Пока солдаты лежат все-таки слишком скученно. Им хочется держаться поближе друг к другу. Нет еще самостоятельности, уверенности в себе отдельного бойца, отделенного от товарищей тридцатью, сорока метрами. Скученность резко увеличивает потерю от огня.
Огонь! Простое, древнее слово. В мирном быту оно говорит о тепле, о горячей пище, о высушенной обуви путника. Почти столько же, сколько существует человечество, огонь служил ему для защиты от холода, для сытости, для радости, для сохранения и поднятия жизненных сил. Недаром люди поклонялись огню. Из всех видов язычества огнепоклонничество было высшим выражением органических инстинктов человека.
На войне огнем для приличия – называют смерть. Три фашистских государства сыплют через посредство кадровой армии боевым огнем, десятками миллионов смертоносных единиц, на молодые, вчера возникшие полки народной милиции. Бойцы лежат в ямках перед Ильескас, они лежат вот уже двое суток без движения под огнем противника, под огнем то средним по силе, то большим, то ураганным, то сдержанным, как сегодня. Они уже обтерпелись, они привыкают к огню.

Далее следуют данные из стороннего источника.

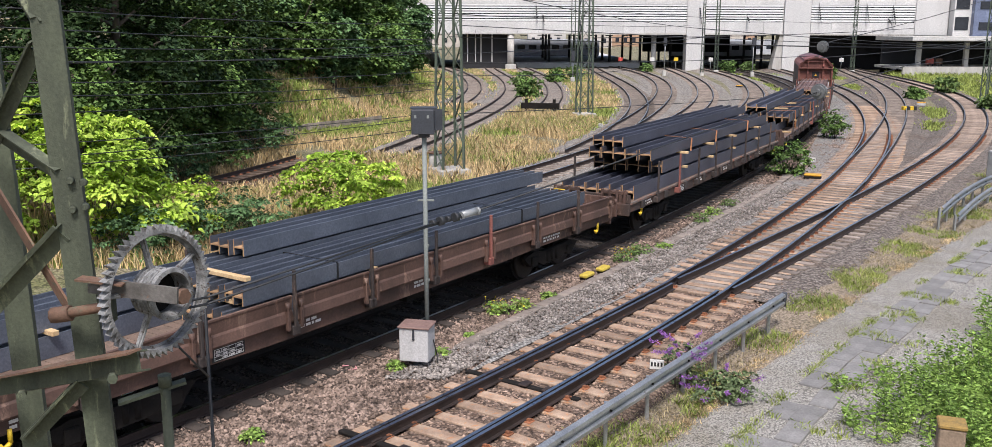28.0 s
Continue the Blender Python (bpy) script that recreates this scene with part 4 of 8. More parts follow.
# ---- boundary stone, weeds and bushes by the path ----
bs = thing("concrete_marker", "square concrete marker post with a lichen-yellow top", "post")
bs.matrix_world = pose(6.55, 12.9, -.4, 0, 0, -20)
part("shaft", box(bmesh.new(), -.18, .18, -.18, .18, 0, 1.10, .02), mat("marker_concrete", (.30, .22, .15), (.20, .145, .10), rough=.95, s1=4, s2=35), bs)
part("top", box(bmesh.new(), -.195, .195, -.195, .195, 1.10, 1.17, .02), mat("lichen_top", (0.36, 0.225, 0.06), (0.20, 0.14, 0.05), rough=.95, s1=6, s2=40), bs)
M_LEAF_FRESH = leaf_mat("leaf_fresh", (0.40, 0.54, 0.13), (0.16, 0.27, 0.06), trans=0.25)


def leafy_stems(x, y, radius, count, height, seed, leaf=.085, material=None, name="weed_bush", label="fresh green leafy weeds beside the path"):
    """A loose clump of upright shoots with leaves along each."""
    t = thing(name, label, "weeds")
    t.location = (x, y, -.35)
    r = np.random.default_rng(seed)
    bm, pos, out = bmesh.new(), [], []
    for i in range(count):
        a, q = r.uniform(0, 6.28), radius * math.sqrt(r.uniform(0, 1))
        b = Vector((q * math.cos(a), q * math.sin(a), 0))
        h = height * r.uniform(.5, 1.15)
        lean = Vector((math.cos(a), math.sin(a), 0)) * r.uniform(.05, .35) * h + Vector((r.normal() * .08, r.normal() * .08, 0))
        m, e = b + lean * .35 + Vector((0, 0, h * .55)), b + lean + Vector((0, 0, h))
        tube(bm, b, m, .006, 4, .004)
        tube(bm, m, e, .004, 4, .0015)
        for k in range(int(h / .016)):
            f = r.uniform(.12, 1)
            c = b.lerp(m, f / .55) if f < .55 else m.lerp(e, (f - .55) / .45)
            g = r.uniform(0, 6.28)
            d = np.array((math.cos(g), math.sin(g), r.uniform(.1, .6)))
            pos.append(np.array(c) + d * r.uniform(.0, .09))
            out.append(d)
    tagged(part("stem", bm, mat("green_stem", (.10, .14, .045), rough=.8, s1=5), t), kind="stuff")
    leaves("foliage", np.array(pos), leaf, material or M_LEAF_FRESH, t, droop=.1, aspect=.36, out=np.array(out) * 1.3, oval=True)
    return t


for i, (x, y, r_, n, h) in enumerate(((6.3, 15.0, .55, 26, .5), (7.2, 15.3, .7, 50, .8), (8.2, 15.9, .9, 90, .95), (9.2, 16.3, 1.0, 110, 1.1), (8.0, 14.2, .9, 90, .9), (9.3, 14.7, 1.1, 130, 1.15), (10.4, 17.2, 1.1, 120, 1.1), (10.6, 15.2, 1.3, 150, 1.3), (8.6, 12.9, 1.1, 120, 1.0), (11.6, 19.2, 1.2, 110, 1.0), (11.9, 17.2, 1.3, 130, 1.2), (7.0, 13.6, .5, 24, .5), (7.6, 17.4, .4, 14, .4), (6.6, 16.8, .35, 12, .3))):
    leafy_stems(x, y, r_, n, h, 50 + i)
bb = [o for o in bpy.data.objects if o.name.startswith("butterfly_bush")][0]
for k in range(13):
    a, q = random.uniform(0, 6.28), random.uniform(.4, 1.0)
    c = Vector((.7 * q * math.cos(a), .55 * q * math.sin(a), random.uniform(.1, .42)))
    pts = np.array([c + Vector((.05 * j * math.cos(a) + random.gauss(0, .018), .05 * j * math.sin(a) + random.gauss(0, .018), .015 * j + random.gauss(0, .018))) for j in np.linspace(0, 4, 60)])
    leaves("blossom", pts, .028, M_PURPLE, bb, aspect=1.0)
shrub(3.45, 17.2, -.3, (.42, .42, .42), 420, M_LEAF_GREYG, .065, 18, "butterfly_bush", "butterfly bush behind the guard rail with purple blossom")
bb2 = [o for o in bpy.data.objects if o.name.startswith("butterfly_bush")][-1]
for k in range(16):
    a = random.uniform(0, 6.28)
    c = Vector((.4 * math.cos(a), .4 * math.sin(a), random.uniform(.5, .85)))
    pts = np.array([c + Vector((.05 * j * math.cos(a) + random.gauss(0, .018), .05 * j * math.sin(a) + random.gauss(0, .018), .01 * j + random.gauss(0, .018))) for j in np.linspace(0, 4, 60)])
    leaves("blossom", pts, .028, M_PURPLE, bb2, aspect=1.0)
# weeds along the cable trough
for i, (x, y, r, m) in enumerate(((-.05, 21.3, .33, M_LEAF_FRESH), (.5, 21.6, .3, M_LEAF_FRESH), (1.25, 22.6, .2, M_LEAF_FRESH), (-.6, 19.6, .14, M_LEAF_FRESH), (-1.15, 18.4, .2, M_LEAF_FRESH), (3.6, 26.4, .4, M_LEAF_GREEN), (4.2, 27.3, .35, M_LEAF_GREEN), (5.0, 28.0, .25, M_LEAF_FRESH), (6.9, 32.0, .4, M_LEAF_GREEN), (7.6, 33.2, .35, M_LEAF_FRESH), (-2.0, 17.6, .2, M_LEAF_FRESH), (-3.95, 14.3, .22, M_LEAF_FRESH), (8.6, 35.0, .35, M_LEAF_GREEN))):
    w = shrub(x, y, -.27, (r, r, r * .55), int(260 + 500 * r), m, .06, 80 + i, "weed", "small green weed growing in the ballast", stems=6, category="weed")
    if i in (0, 1, 5):
        pts = np.array([(random.uniform(-r, r) * .8, random.uniform(-r, r) * .8, random.uniform(r * .7, r * 1.2)) for _ in range(60)])
        leaves("blossom", pts, .03, M_BLOOM_Y, w, aspect=1.0)
rib = thing("litter_ribbon", "strip of pink plastic ribbon lying on the ballast", "litter")
part("ribbon", wire(bmesh.new(), [(-3.05, 17.7, -.2), (-2.8, 17.75, -.19), (-2.75, 17.55, -.2), (-2.9, 17.5, -.2)], .012, 5), mat("pink_plastic", (.75, .32, .35), rough=.4), rib)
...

Огонь! Кадровый офицер германской армии, высокий, худой, угловатый, в очках, сидит рядом с Мигелем на траве, отмечает в книжечке взрывы гранат, подсчитывает возможную мощность огня. Несколько шрапнелей визжат очень низко, над головой; бойцы невольно втягивают головы в плечи. Он ободряюще посмеивается:
– В мировую войну было покрепче!
Этот офицер сейчас не числится в списках рейхсвера, он числится в других списках. За боевые заслуги перед родиной Германская империя наградила его тремя годами мучений и пыток в концентрационном лагере.
Едва оправившись от трех лет фашистского застенка, немецкий антифашист спешит на изрытые снарядами поля Кастилии, под огонь германских бомбовозов и истребителей. Он пишет и здесь руководство для солдат, полевую тактическую азбуку.

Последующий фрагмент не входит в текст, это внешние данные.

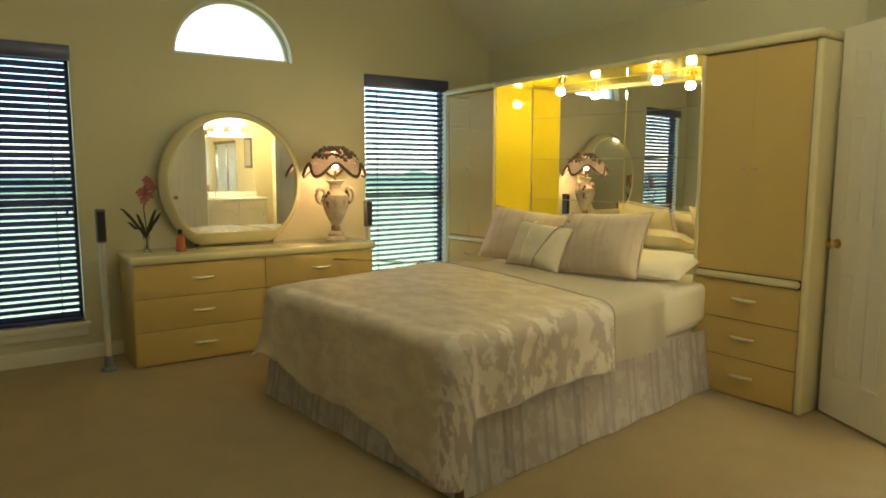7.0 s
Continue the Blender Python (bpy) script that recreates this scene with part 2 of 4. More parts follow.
def lathe(profile, steps=28, bm=None, at=(0, 0, 0)):
    """A turned shape from (radius, height) pairs."""
    bm = bm or bmesh.new()
    rings = []
    for r, z in profile:
        rings.append([bm.verts.new((at[0] + r * math.cos(2 * math.pi * k / steps),
                                    at[1] + r * math.sin(2 * math.pi * k / steps), at[2] + z)) for k in range(steps)])
    for a, b in zip(rings, rings[1:]):
        for k in range(steps):
            bm.faces.new((a[k], a[(k + 1) % steps], b[(k + 1) % steps], b[k]))
    bm.faces.new(rings[0][::-1])
    bm.faces.new(rings[-1])
    return bm


def tube(points, r, steps=8, bm=None):
    """A round bar along points; r a number or one for each point."""
    bm = bm or bmesh.new()
    pts = [Vector(p) for p in points]
    rs = r if isinstance(r, (list, tuple)) else [r] * len(pts)
    rings = []
    for n, p in enumerate(pts):
        d = (pts[min(n + 1, len(pts) - 1)] - pts[max(n - 1, 0)]).normalized()
        side = d.cross(Vector((0, 0, 1)) if abs(d.z) < 0.9 else Vector((1, 0, 0))).normalized()
        up = side.cross(d)
        rings.append([bm.verts.new(p + rs[n] * (math.cos(a) * side + math.sin(a) * up))
                      for a in (2 * math.pi * k / steps for k in range(steps))])
    for a, b in zip(rings, rings[1:]):
        for k in range(steps):
            bm.faces.new((a[k], a[(k + 1) % steps], b[(k + 1) % steps], b[k]))
    bm.faces.new(rings[0][::-1])
    bm.faces.new(rings[-1])
    return bm


def prism(outline, z0, z1, bm=None):
    """An upright slab over a plan outline."""
    bm = bm or bmesh.new()
    lo = [bm.verts.new((x, y, z0)) for x, y in outline]
    hi = [bm.verts.new((x, y, z1)) for x, y in outline]
    n = len(outline)
    bm.faces.new(lo[::-1])
    bm.faces.new(hi)
    for k in range(n):
        bm.faces.new((lo[k], lo[(k + 1) % n], hi[(k + 1) % n], hi[k]))
    return bm


def wall_run(p, q, thick, z0, z1, bm=None):
    """A straight wall from p to q, thick to the right of the way from p to q."""
    d = Vector((q[0] - p[0], q[1] - p[1])).normalized()
    n = Vector((d.y, -d.x)) * thick
    return prism([p, q, (q[0] + n.x, q[1] + n.y), (p[0] + n.x, p[1] + n.y)], z0, z1, bm)


def grid_sheet(fn, nu, nv, thick=0.0):
    """A cloth sheet: fn(u, v) with u, v from 0 to 1; its UV in metres from fn's second value."""
    bm = bmesh.new()
    uvl = bm.loops.layers.uv.new("UVMap")
    vs, uv = [], {}
    for i in range(nu + 1):
        row = []
        for j in range(nv + 1):
            co, tex = fn(i / nu, j / nv)
            v = bm.verts.new(co)
            uv[v] = tex
            row.append(v)
        vs.append(row)
    for i in range(nu):
        for j in range(nv):
            f = bm.faces.new((vs[i][j], vs[i + 1][j], vs[i + 1][j + 1], vs[i][j + 1]))
            for lp in f.loops:
                lp[uvl].uv = uv[lp.vert]
    if thick:
        bmesh.ops.solidify(bm, geom=bm.faces[:], thickness=thick)
    bmesh.ops.recalc_face_normals(bm, faces=bm.faces[:])
    return bm


# ---- plan ----
ROOM_X = 4.7          # wall behind the bed
EAVE = 2.47            # where the vault springs
HALL_X = 1.53          # hall wall opposite the picture
HALL_Y = -5.27         # where the hall opens into the room
J1 = Vector((4.076, -3.916))      # bathroom opening, armoire side
J2 = Vector((3.268, -4.624))   # bathroom opening, hall side
ALONG = (J2 - J1).normalized()
OUT = Vector((-ALONG.y, ALONG.x)) * -1   # into the bathroom
if OUT.x < 0:
    OUT = -OUT
E1 = J1 - ALONG * ((ROOM_X - J1.x) / abs(ALONG.x))
E2 = J2 + ALONG * ((J2.y - HALL_Y) / abs(ALONG.y))

# carpet
outline = [(-0.1, -9.0), (HALL_X + 0.1, -9.0), (HALL_X + 0.1, HALL_Y - 0.05), (E2.x + 0.05, HALL_Y - 0.05), tuple(E2 + OUT * 0.11),
           tuple(E1 + OUT * 0.11), (ROOM_X + 0.1, 0.1), (-0.1, 0.1)]
structure("floor", prism(outline, -0.05, 0.0), CARPET, "tan cut-pile carpet over the whole bedroom floor", "carpet")

# window wall with two tall openings and a half-round light
W1 = (0.205, 1.11)
W2 = (3.335, 4.2)
SILL, HEAD = 0.27, 2.135
ARCH_X, ARCH_Z, ARCH_R, ARCH_H = 2.234, 2.165, 0.453, 0.443
WALL_T = 0.15


def arch_points(grow=0.0, n=28):
    return [(ARCH_X + (ARCH_R + grow) * math.cos(math.pi * k / n), ARCH_Z + (ARCH_H + grow) * math.sin(math.pi * k / n))
            for k in range(n + 1)]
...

Огонь, огонь! Жгучий ливень смерти льют фашистские убийцы трех стран над мирной испанской землей. Они рвутся к столице. Народ все крепче сжимает в руках свое убогое оружие, все смелее кидается в битву. Но кольцо огня сжимается туже. Чем же станет Мадрид? Испанским Верденом? Или разделит трагическую и славную судьбу Парижской Коммуны?
21 октября
Ранним утром у большого здания министерства земледелия выстраивается очередь. Она выходит из громадных ворот, тянется по тротуару, загибает за угол и там кончается почти лагерем. В очереди набивают папиросы, закусывают, укачивают детей, читают газеты, чинят одежду и просто спят на тротуаре у стены. Здесь даже пробовали разводить на асфальте костры.

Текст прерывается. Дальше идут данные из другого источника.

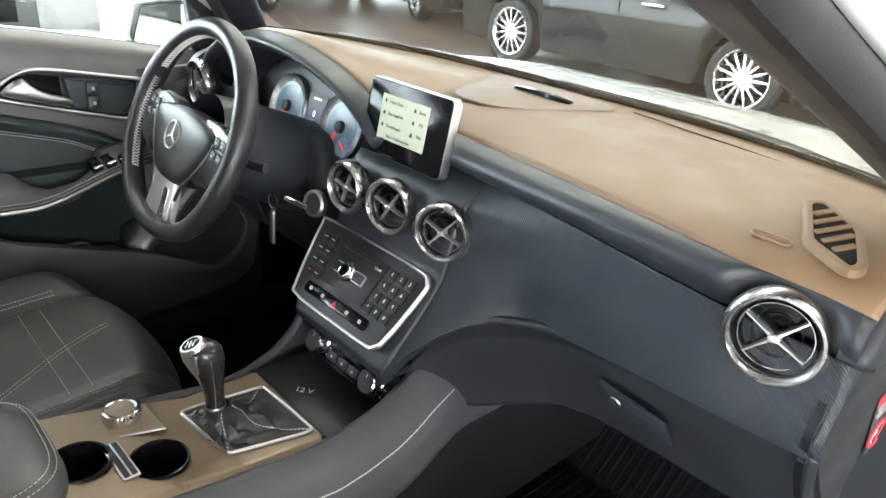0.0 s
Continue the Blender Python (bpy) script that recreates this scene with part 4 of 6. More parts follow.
thicken(part("glovebox", grid(glove, 60, 24), GLOVE, dash, "black glovebox lid"), 0.01, (0, -1, 0))
part("lid_gap", sweep([glove((x - 0.142) / 0.548, t) + Vector((0, -0.0005, 0)) for x, t in ((0.274, 0.02), (0.277, 0.08), (0.281, 0.14), (0.287, 0.20))], circle(0.0013, 6)), RUBBER, dash, "gap beside the glovebox lid")
gm = basis((0.475, 0.047, 0.726), (1, -0.04, -0.06), (0, -0.40, 0.92))
part("glovebox_handle", prism([(-0.055, 0.022), (0.048, 0.022), (0.056, -0.018), (-0.030, -0.018)], 0.005, gm, 0.002), BLACK_SOFT, dash, "flush glovebox handle")
part("lock", lathe([(0, 0.002), (0.008, 0.002), (0.009, 0)], 16, gm @ pose(-0.026, 0.004, 0.007)), SATIN, dash, "silver lock")
part("under_panel", box(0.54, 0.26, 0.012, pose(0.405, 0.29, 0.640, -8, 0, 0)), BLACK_SOFT, dash)

# ends of the dash: a cap bent in two faces, the bands round it and the block under the pad
CAP_FRONT = spline([(0.694, 0.040, 0.930), (0.694, 0.022, 0.897), (0.693, 0.005, 0.879), (0.692, -0.001, 0.860), (0.692, 0.006, 0.833), (0.692, 0.030, 0.791), (0.692, 0.078, 0.734), (0.692, 0.114, 0.698), (0.690, 0.140, 0.672)], 6)
CAP_FOLD = spline([(0.706, 0.160, 0.996), (0.706, 0.157, 0.952), (0.705, 0.153, 0.910), (0.705, 0.149, 0.868), (0.704, 0.138, 0.800), (0.702, 0.126, 0.745), (0.698, 0.142, 0.675)], 8)
CAP_REAR = spline([(0.742, 0.200, 0.995), (0.742, 0.205, 0.932), (0.742, 0.208, 0.829), (0.742, 0.204, 0.751), (0.742, 0.198, 0.700), (0.742, 0.196, 0.660)], 8)
BAND_HIGH = ([(0.684, 0.010, 0.940), (0.684, -0.005, 0.909), (0.684, -0.018, 0.876), (0.684, -0.024, 0.854), (0.684, -0.020, 0.836)], [(0.691, 0.036, 0.928), (0.691, 0.013, 0.897), (0.691, -0.004, 0.876), (0.691, -0.010, 0.858), (0.691, -0.009, 0.842)])
BAND_LOW = ([(0.684, -0.018, 0.833), (0.684, -0.012, 0.812), (0.684, 0.014, 0.762), (0.684, 0.061, 0.707), (0.684, 0.112, 0.660), (0.684, 0.140, 0.646)], [(0.691, -0.006, 0.829), (0.691, 0.001, 0.812), (0.691, 0.022, 0.782), (0.691, 0.068, 0.728), (0.691, 0.112, 0.686), (0.691, 0.140, 0.664)])


def make_dash_end(k):
    def cap(s, t):
        a, b, c = line_at(CAP_FRONT, s), line_at(CAP_FOLD, s), line_at(CAP_REAR, s)
        if t < 0.06:
            p = a + Vector((-0.016, 0.0, 0.0)) * (1 - t / 0.06) ** 2
        elif t < 0.5:
            q = (t - 0.06) / 0.44
            p = a.lerp(b, q) + Vector((0.004 * math.sin(math.pi * q), 0, 0))
        else:
            p = b.lerp(c, (t - 0.5) / 0.5)
        return Vector((k * p.x, p.y, p.z))

    thicken(part("end_cap", grid(cap, 48, 34), BLACK_SOFT, dash, "black dash end cap"), 0.012, (k, 0, 0))
    for (outer, inner), mat, label in ((BAND_HIGH, WEAVE, "rounded end of the woven trim"), (BAND_LOW, BLACK_SOFT, "black crescent trim")):
        o, i = spline(outer, 8), spline(inner, 8)

        def band(s, t):
            p = line_at(o, s).lerp(line_at(i, s), t)
            p.x += 0.010 * math.sin(math.pi * min(1, 0.12 + t)) - (0.012 if t > 0.99 else 0)
            return Vector((k * p.x, p.y, p.z))

        thicken(part("crescent", grid(band, 32, 10), mat, dash, label), 0.012, (k, 0, 0))
    edge = spline([(0.040, 0.986, 0), (0.010, 0.968, 0), (-0.006, 0.938, 0), (0.036, 0.921, 0), (0.070, 0.917, 0), (0.126, 0.926, 0), (0.162, 0.944, 0), (0.185, 0.974, 0), (0.200, 0.998, 0), (0.100, 0.998, 0)], 5, closed=True)
    m = basis((k * 0.678, 0, 0), (0, k, 0), (0, 0, 1))
    part("upper_corner", prism([(k * p.x, p.y) for p in edge], 0.027, m, 0.007, 4), BLACK_SOFT, dash, "black upper dash corner")


make_dash_end(1)
make_dash_end(-1)

# warning sticker on the end cap: red bar, grey lines, crossed ring, kept as plain shapes
sticker = thing("warning_sticker", "red and white warning sticker on the dash end", "sticker", basis((0.7075, 0.136, 0.822), (0.07, 1, 0.26), (0.0, 0.16, 0.95)) @ Matrix.Diagonal((1.3, 1.0, 1.0, 1.0)))
part("sticker_base", prism(rounded(0.034, 0.088, 0.004), 0.0006), material("black_sticker", (0.05, 0.05, 0.055), 0.5), sticker)
part("red_bar", prism(rounded(0.034, 0.013, 0.003), 0.0006, pose(0, 0.037, 0.0006)), RED, sticker, "red bar")
for k in range(4):
    part("text_line", prism(rounded(0.026 - 0.004 * (k % 2), 0.0028, 0.0008), 0.0005, pose(0, 0.025 - 0.0052 * k, 0.0006)), GREY_PRINT, sticker, "illegible line of print")
part("white_disc", lathe([(0, 0.0006), (0.0165, 0.0006), (0.0165, 0)], 28, pose(0, -0.022, 0.0006)), WHITE_PRINT, sticker)
part("red_ring", lathe([(0.0135, 0.0014), (0.0175, 0.0014), (0.0175, 0.0), (0.0135, 0.0), (0.0135, 0.0014)], 32, pose(0, -0.022, 0.0006)), RED, sticker)
part("dark_shape", prism(rounded(0.011, 0.008, 0.003), 0.0008, pose(-0.003, -0.027, 0.0012)), SCREEN_INK, sticker)
part("dark_shape", prism(rounded(0.009, 0.010, 0.003), 0.0008, pose(0.004, -0.018, 0.0012)), SCREEN_INK, sticker)
part("red_slash", box(0.030, 0.004, 0.0008, pose(0, -0.022, 0.0024, 0, 0, 45)), RED, sticker)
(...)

В этой очереди можно изучить этнографию Испании. Жесткие черты кастильцев и арагонцев чередуются со смуглой женственной округлостью андалусцев. Плотные, коренастые баски сменяют костистых, стройных, светлых галисийцев. Худая, угрюмая, нищая Эстремадура преобладает в этой длинной пестрой крестьянской веренице, необычной и тревожной на столичном проспекте.
Внутри министерства очередь струится по двору, затем по лестнице и вливается в большой, переполненный конференц-зал. Здесь крестьянами заполнен весь амфитеатр, а чиновники министерства образуют нечто вроде президиума или экзаменационной комиссии.
Каждого приходящего регистрируют и спрашивают: куда прибыл, какое имел хозяйство, какая семья, какую отрасль сельского хозяйства хорошо знает, в каком ремесле имеет навыки.
Чиновники торопятся. Они пресекают многословные рассказы беглецов, не смотрят в их расширенные глаза, не вслушиваются в горькие крестьянские судьбы. Поток человеческих бедствий сбивает их с ног. Они должны управиться со всей очередью, а очередь не кончается. Она все растет, и конца ей не видно. Целый крестьянский народ сорван с места, сорван пушечными снарядами, авиационными бомбами, ураганным пулеметным огнем. Крестьяне повынимали свои старые двустволки. Они хорошо целились в трехмоторных хищников с черными крестами на хвостах. Но охотничья дробь не страшна бомбардировщикам системы «Юнкерс».
Они приходят в Мадрид спасаться и жаловаться. Карательные отряды испанских помещиков, массовые расстрелы, полная, безвозмездная конфискация всего крестьянского урожая фашистами – вот что называется сейчас «аграрной проблемой».
Об Испании пишут за границей, что здесь вспыхнул стихийный крестьянский и батрацкий бунт, направленный против всех – и всего на свете. На самом деле – помещичий бунт против умереннейшей республиканской аграрной реформы…
Всех зарегистрированных крестьян-беженцев министерство разбивает на группы. Наиболее политически сознательным и боеспособным дается право вступать в народную милицию. Правительство принимает на себя полное обеспечение их семей. Других формируют в эшелоны и направляют с семьями в провинции тыла. Здесь они помогают местному крестьянству в поле. Третьих приспособляют как рабочих при расширении оборонных производств. Четвертая группа – это те, кого оставляют в самой столице для фортификационных работ. Их немного – в Мадриде достаточно своих строительных рабочих и очень туго с продовольствием.